SA's land reform policies are about to get heavier
Speaking on the sidelines of the ANC policy conference in Midrand, Joemat-Pettersson told the Mail & Guardian the meeting's sectoral commission on land reform and rural development was "spirited" but "sober".
"We have no choice but to speed up land reform as a matter of urgency. The economic future of this country depends on how this is dealt with," she said.
Joemat-Pettersson said there would be "some real changes" in the land reform policies employed in South Africa.
"The policies employed going forward will alter the way we do things now but will be done in such a way that our food security won't be threatened – that is of paramount importance. We also can't undermine the current value of all our white farmers," she said.
Joemat-Pettersson said this did not mean changing constitutional laws governing land ownership.
"We don't need to change the Constitution to reach our land reform goals. We just need to change the way we implement the Constitution," she said.
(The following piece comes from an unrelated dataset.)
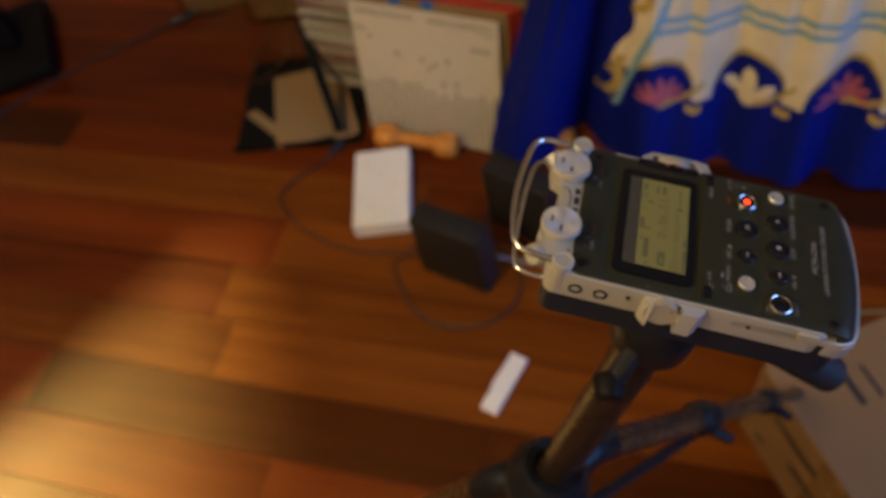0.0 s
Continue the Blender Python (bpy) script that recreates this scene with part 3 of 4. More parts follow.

President Jacob Zuma's opening address at the conference was a further indication there would be land reform changes. He said the current policy of "willing buyer – willing seller" needed to be changed because it was "not working".
Land ownership is a thorny issue with government claiming up to 87% of South Africa's agricultural land is still in the hands of white farmers.
Government's original plan to have 30% of disputed arable land diverted back to the black majority by 1999 has failed.
Section 25 of the Constitution states land must be expropriated "within law" and for an "equitable price".
These comments come at a time of heightened tension surrounding land reform.
The Democratic Alliance this week laid criminal charges against ANC Youth League deputy president Ronald Lamola after he claimed "Zimbabwe style" land invasions were on the cards if government did not speed up land restitution to blacks.